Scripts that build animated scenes
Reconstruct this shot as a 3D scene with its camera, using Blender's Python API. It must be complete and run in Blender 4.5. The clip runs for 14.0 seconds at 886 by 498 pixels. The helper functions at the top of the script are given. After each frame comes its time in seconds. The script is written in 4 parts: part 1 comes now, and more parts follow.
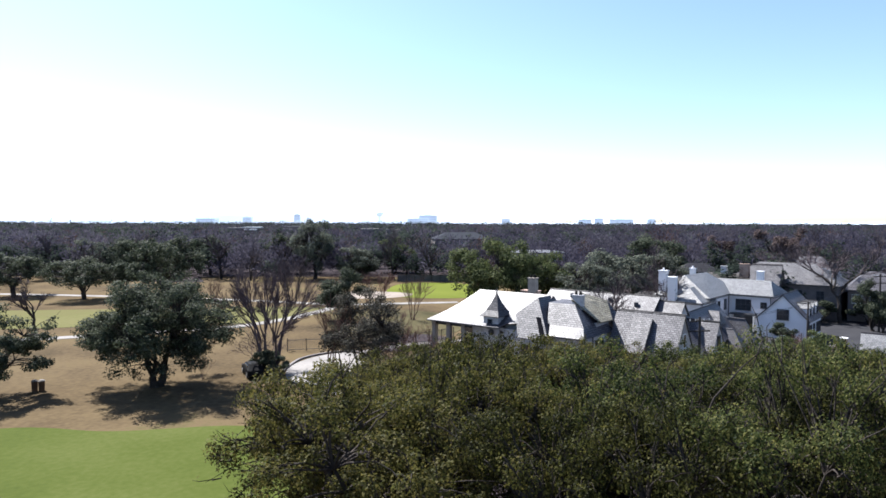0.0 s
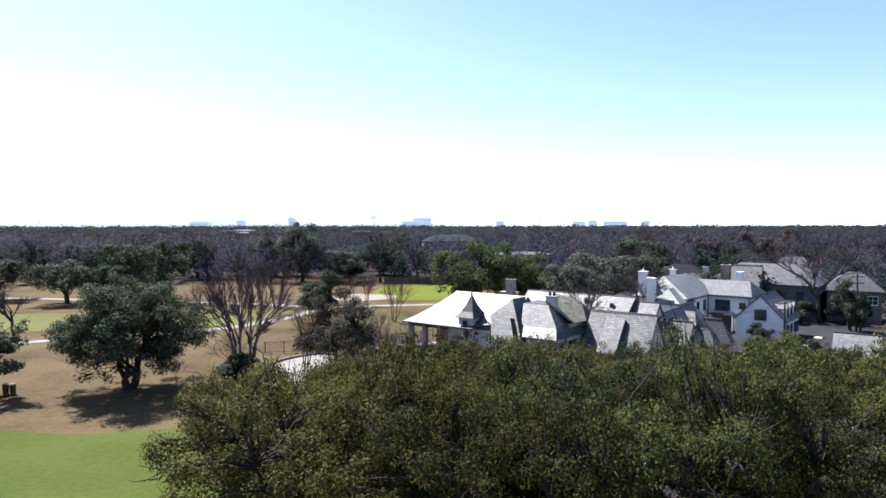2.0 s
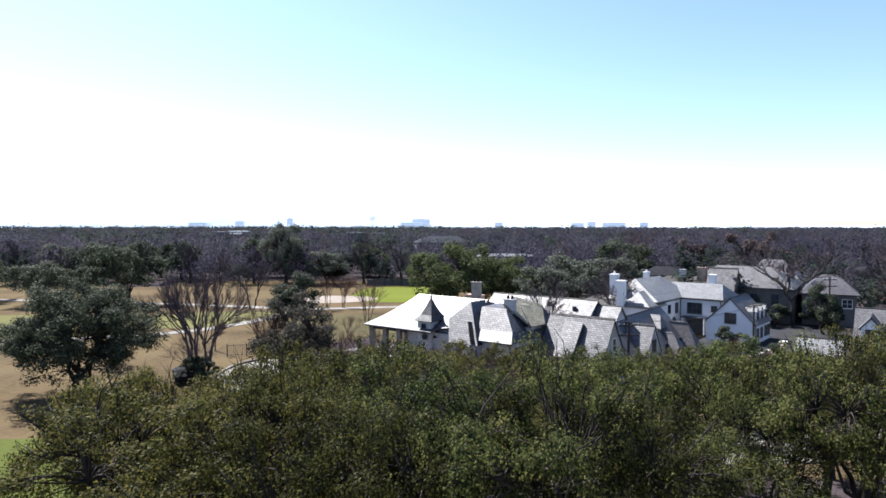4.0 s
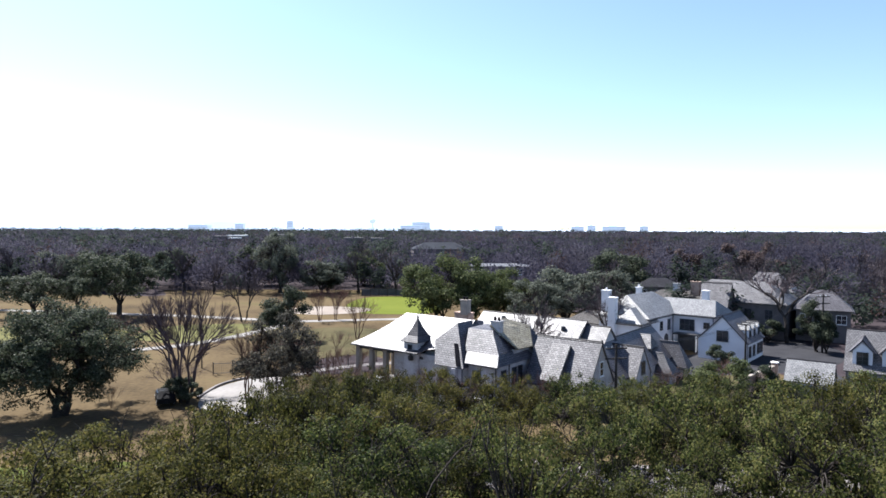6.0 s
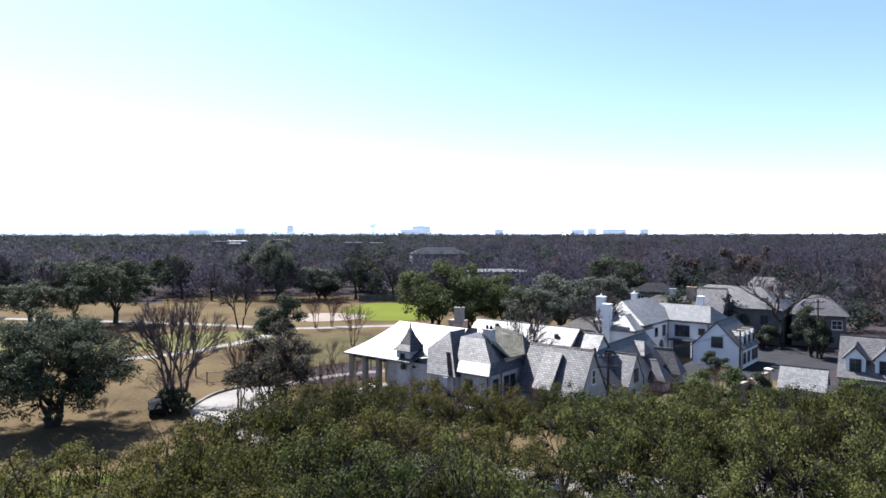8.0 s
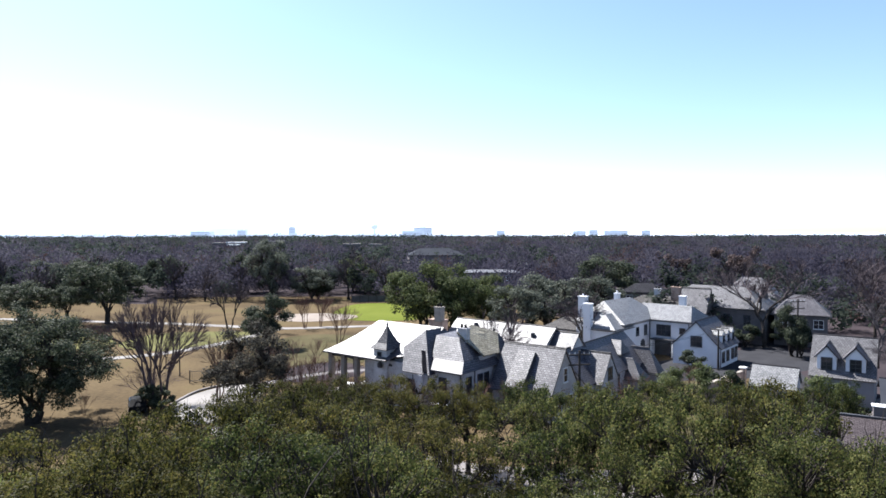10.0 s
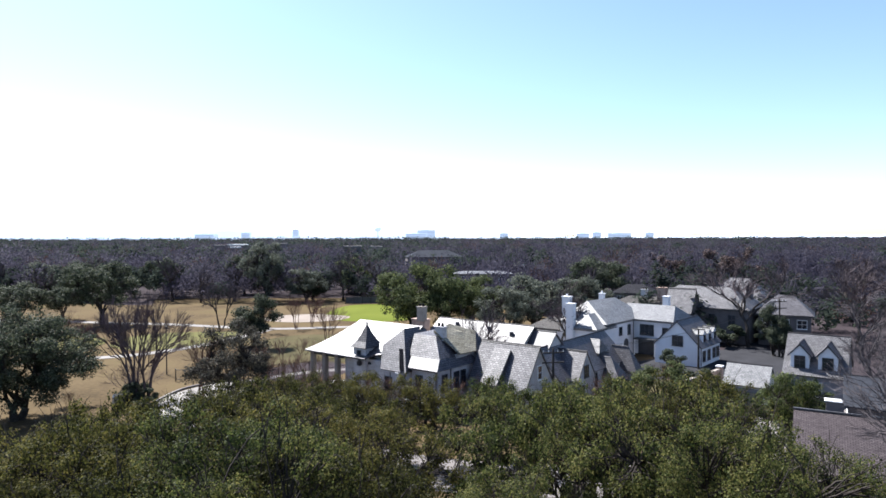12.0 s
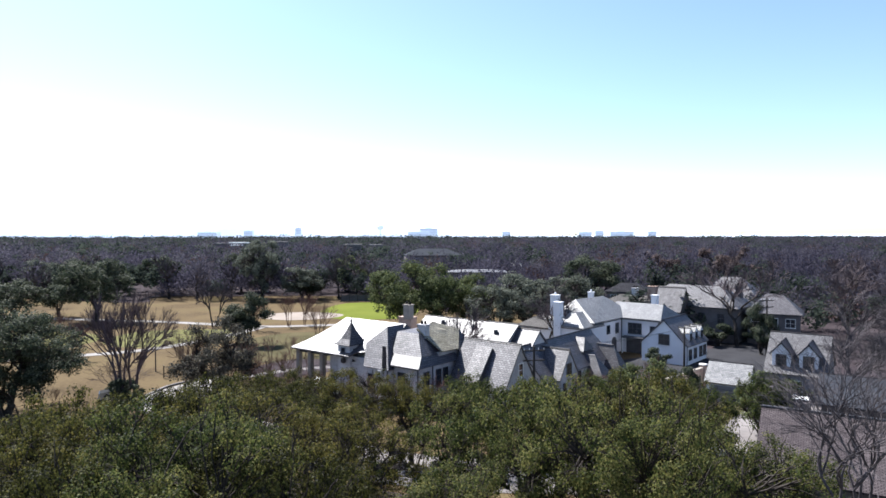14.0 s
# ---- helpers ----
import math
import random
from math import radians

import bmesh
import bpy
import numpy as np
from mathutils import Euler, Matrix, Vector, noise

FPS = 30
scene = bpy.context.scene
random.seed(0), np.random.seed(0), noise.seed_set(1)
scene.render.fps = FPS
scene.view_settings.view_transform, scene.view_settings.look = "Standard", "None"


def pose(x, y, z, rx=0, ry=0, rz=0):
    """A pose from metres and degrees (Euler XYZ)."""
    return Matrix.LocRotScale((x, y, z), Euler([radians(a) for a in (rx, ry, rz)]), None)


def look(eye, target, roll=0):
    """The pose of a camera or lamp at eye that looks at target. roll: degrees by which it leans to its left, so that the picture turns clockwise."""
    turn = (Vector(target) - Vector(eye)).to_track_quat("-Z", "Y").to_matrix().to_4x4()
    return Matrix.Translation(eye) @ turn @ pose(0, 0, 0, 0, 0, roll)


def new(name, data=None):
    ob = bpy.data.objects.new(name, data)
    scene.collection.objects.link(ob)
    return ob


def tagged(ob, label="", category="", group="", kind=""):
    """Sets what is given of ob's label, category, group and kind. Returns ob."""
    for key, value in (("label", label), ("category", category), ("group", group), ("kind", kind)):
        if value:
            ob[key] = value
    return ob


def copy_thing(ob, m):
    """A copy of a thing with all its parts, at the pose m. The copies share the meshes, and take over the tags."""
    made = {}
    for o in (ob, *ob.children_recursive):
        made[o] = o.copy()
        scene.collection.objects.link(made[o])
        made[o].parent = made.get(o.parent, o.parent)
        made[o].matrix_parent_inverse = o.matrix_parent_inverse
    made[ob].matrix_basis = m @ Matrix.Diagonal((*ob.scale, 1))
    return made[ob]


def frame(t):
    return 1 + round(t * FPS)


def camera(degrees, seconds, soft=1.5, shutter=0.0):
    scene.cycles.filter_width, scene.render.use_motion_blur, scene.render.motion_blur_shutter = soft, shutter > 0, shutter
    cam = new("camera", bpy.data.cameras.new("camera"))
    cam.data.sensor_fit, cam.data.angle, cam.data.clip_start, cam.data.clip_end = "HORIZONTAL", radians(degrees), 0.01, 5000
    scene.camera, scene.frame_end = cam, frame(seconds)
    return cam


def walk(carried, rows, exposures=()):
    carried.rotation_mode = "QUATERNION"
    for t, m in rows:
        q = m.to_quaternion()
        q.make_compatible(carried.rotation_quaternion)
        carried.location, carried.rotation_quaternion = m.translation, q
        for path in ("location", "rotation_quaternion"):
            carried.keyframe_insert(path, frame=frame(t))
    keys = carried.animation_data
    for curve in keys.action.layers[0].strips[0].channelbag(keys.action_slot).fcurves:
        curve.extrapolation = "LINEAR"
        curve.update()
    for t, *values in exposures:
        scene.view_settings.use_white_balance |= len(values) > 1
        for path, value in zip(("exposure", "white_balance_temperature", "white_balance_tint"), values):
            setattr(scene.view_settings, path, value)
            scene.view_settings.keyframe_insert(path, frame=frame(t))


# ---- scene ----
import collections

cam = camera(69.0, 14.0, soft=1.6)
PATH = [
    (0, (0.046, -0.276, 16.136), (0.043, 1.722, 16.051), 0.1),
    (0.5, (0.193, -0.325, 16.116), (0.196, 1.674, 16.034), 0.0),
    (1, (0.65, -0.39, 16.073), (0.658, 1.608, 15.993), -0.0),
    (1.5, (1.395, -0.441, 16.067), (1.405, 1.558, 15.989), -0.1),
    (2, (2.356, -0.472, 16.038), (2.369, 1.526, 15.961), -0.1),
    (2.5, (3.496, -0.48, 16.02), (3.511, 1.519, 15.944), -0.1),
    (3, (4.782, -0.379, 15.978), (4.798, 1.619, 15.904), -0.1),
    (3.2, (5.348, -0.305, 15.93), (5.361, 1.694, 15.858), -0.1),
    (5.3, (8.34, 0.813, 16.992), (8.357, 2.811, 16.915), 0.2),
    (5.5, (8.458, 0.831, 17.133), (8.473, 2.829, 17.066), 0.2),
    (6, (8.558, 1.004, 18.106), (8.571, 3.003, 18.041), 0.2),
    (6.5, (8.509, 1.059, 18.537), (8.522, 3.058, 18.475), 0.1),
    (7, (8.66, 1.13, 18.616), (8.672, 3.129, 18.558), -0.0),
    (7.5, (8.987, 1.074, 18.698), (8.998, 3.074, 18.642), -0.1),
    (8, (9.526, 0.953, 18.636), (9.537, 2.952, 18.583), -0.1),
    (10.3, (12.976, -0.386, 18.443), (12.978, 1.613, 18.396), -0.2),
    (10.5, (13.294, -0.556, 18.374), (13.295, 1.444, 18.331), -0.3),
    (11, (14.039, -0.869, 18.28), (14.037, 1.131, 18.238), -0.3),
    (11.5, (14.78, -1.169, 18.243), (14.776, 0.83, 18.203), -0.3),
    (12, (15.474, -1.437, 18.239), (15.466, 0.563, 18.198), -0.2),
    (12.5, (16.161, -1.624, 18.251), (16.15, 0.375, 18.209), -0.2),
    (13, (16.752, -1.787, 18.28), (16.739, 0.212, 18.237), -0.2),
    (13.5, (17.258, -1.874, 18.267), (17.244, 0.125, 18.224), -0.2),
    (14, (17.736, -1.966, 18.257), (17.719, 0.034, 18.211), -0.1),
]
walk(cam, [(t, look(eye, target, roll)) for t, eye, target, roll in PATH], [(0.0, 1.75, 5850, 11.5)])

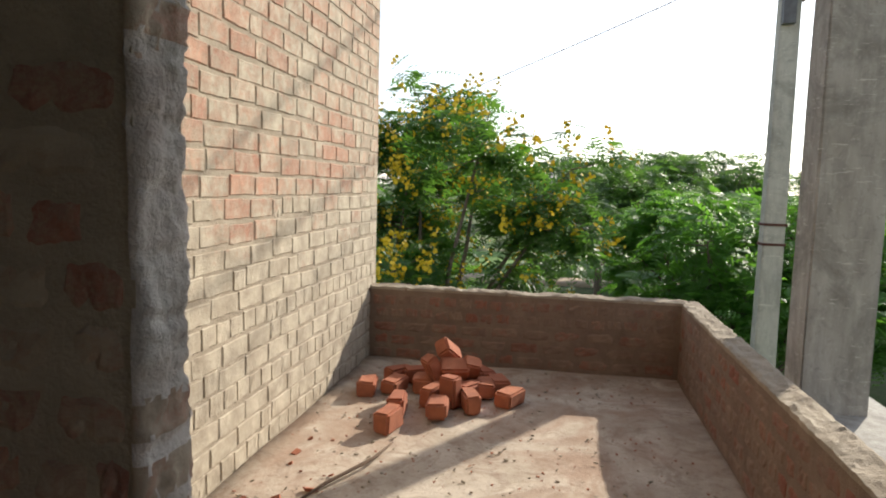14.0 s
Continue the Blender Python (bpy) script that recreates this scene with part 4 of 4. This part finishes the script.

**Brief:**
Output exactly the lines running from the line containing "# ---- helpers" through the line containing "of a camera", and only those lines.

**Final answer:**
# ---- helpers ----
import math
import random
from math import radians

import bmesh
import bpy
import numpy as np
from mathutils import Euler, Matrix, Vector, noise

FPS = 30
scene = bpy.context.scene
random.seed(0), np.random.seed(0), noise.seed_set(1)
scene.render.fps = FPS
scene.view_settings.view_transform, scene.view_settings.look = "Standard", "None"


def pose(x, y, z, rx=0, ry=0, rz=0):
    """A pose from metres and degrees (Euler XYZ)."""
    return Matrix.LocRotScale((x, y, z), Euler([radians(a) for a in (rx, ry, rz)]), None)


def look(eye, target, roll=0):
    """The pose of a camera or lamp at eye that looks at target. roll: degrees by which it leans to its left, so that the picture turns clockwise."""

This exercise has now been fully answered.